The Final Retrograde from Afghanistan Has Officially Begun
The threat to U.S. personnel, aircraft in the final days at Kabul airport remains “very real” after a retaliatory U.S. drone strike took out two ISIS-K planners.
The U.S. military has begun the process of withdrawing from Hamid Karzai International Airport but pledged to continue to evacuate people despite threats to the dwindling force and its outbound aircraft, the Pentagon said Saturday.
Late on Friday, the U.S. conducted a drone strike against an ISIS location in Nangahar province, Pentagon officials said, in retaliation for the group’s suicide bombing that killed 13 service members and as many as 170 Afghans just outside the airport’s Abbey Gate.
The Joint Staff deputy director for regional operations, Army Maj. Gen. William "Hank" Taylor, said on Saturday that the strike killed two “high-profile” members of ISIS-K, a facilitator and a planner.
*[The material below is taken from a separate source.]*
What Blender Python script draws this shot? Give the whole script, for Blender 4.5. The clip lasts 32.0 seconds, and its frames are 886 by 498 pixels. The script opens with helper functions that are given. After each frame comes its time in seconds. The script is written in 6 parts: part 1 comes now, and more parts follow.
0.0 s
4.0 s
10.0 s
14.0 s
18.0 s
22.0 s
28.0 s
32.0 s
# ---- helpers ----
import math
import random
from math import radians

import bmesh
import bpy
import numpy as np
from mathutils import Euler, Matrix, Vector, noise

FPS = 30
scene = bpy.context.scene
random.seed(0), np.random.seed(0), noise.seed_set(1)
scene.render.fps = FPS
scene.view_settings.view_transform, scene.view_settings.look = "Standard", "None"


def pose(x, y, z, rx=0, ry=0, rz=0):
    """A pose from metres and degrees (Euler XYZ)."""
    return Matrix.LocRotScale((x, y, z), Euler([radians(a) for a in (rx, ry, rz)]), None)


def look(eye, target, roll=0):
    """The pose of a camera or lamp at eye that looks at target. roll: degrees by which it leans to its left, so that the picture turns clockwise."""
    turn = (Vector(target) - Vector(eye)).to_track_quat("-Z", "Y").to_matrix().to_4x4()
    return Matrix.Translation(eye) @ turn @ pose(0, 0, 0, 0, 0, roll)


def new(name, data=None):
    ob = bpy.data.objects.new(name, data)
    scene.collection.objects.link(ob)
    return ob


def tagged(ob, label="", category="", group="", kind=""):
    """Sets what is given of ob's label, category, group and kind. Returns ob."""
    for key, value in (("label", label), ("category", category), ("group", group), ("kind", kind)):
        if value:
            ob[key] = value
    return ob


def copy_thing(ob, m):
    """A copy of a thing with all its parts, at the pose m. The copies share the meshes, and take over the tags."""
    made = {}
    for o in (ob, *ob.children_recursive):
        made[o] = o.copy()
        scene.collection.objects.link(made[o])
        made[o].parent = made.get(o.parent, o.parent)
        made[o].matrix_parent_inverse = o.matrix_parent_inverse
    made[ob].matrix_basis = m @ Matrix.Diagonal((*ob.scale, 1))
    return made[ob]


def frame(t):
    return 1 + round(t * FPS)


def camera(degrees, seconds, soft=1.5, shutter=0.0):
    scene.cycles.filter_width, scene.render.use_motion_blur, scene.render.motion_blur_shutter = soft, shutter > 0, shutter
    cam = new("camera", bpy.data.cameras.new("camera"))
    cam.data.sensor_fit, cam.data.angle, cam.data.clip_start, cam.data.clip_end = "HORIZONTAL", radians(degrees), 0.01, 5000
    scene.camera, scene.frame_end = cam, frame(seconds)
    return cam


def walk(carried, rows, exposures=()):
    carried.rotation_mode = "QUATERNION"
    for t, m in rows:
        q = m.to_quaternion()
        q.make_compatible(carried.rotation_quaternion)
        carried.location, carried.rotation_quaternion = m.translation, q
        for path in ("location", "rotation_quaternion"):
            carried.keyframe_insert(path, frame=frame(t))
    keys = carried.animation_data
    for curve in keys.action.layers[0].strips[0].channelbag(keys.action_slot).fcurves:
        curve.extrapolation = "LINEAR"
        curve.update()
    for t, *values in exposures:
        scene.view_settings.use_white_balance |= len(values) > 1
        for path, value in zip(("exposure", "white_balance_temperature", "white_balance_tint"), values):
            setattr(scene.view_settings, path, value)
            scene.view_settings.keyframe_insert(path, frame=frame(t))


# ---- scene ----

Still, Taylor and Pentagon press secretary John Kirby said, that the threats against the remaining U.S. personnel on the ground in Kabul remain “very real.”
“We are monitoring them literally in real time,” Kirby said. “We're taking all the means necessary to make sure we remain focused on that threat stream.”
With limited flights and hours on the ground left before the Aug. 31 deadline for full withdrawal, the military has begun destroying some of its larger items that commanders on the ground have determined they don’t want to fly out, but don’t want to fall into enemy hands. This will make as much room as necessary for people and critical equipment on those last planes out.
“We have begun retrograding,” Kirby said, using the military term for the removal of equipment and forces as a military operation ends.
U.S. passport holders are still being allowed through the airport gates, but it has become much more difficult for SIV applicants—that is, Afghans who have helped U.S. forces and have applied for Special Immigrant Visas to the United States. Taliban fighters are going door to door, raiding the houses of Afghans who worked with the U.S. Many families who have not been able to get to the airport, through security, and onto an evacuation plane have gone into hiding.
Kirby said the military will still fly out SIV applicants and will continue to do so until the final plane departs.
“Nothing has changed about the timeline for us,” said Pentagon press secretary John Kirby. “That includes being able to continue to evacuate right up until the end.”
To date, U.S. and coalition aircraft have flown out more than 117,000 evacuees, most of them Afghan citizens.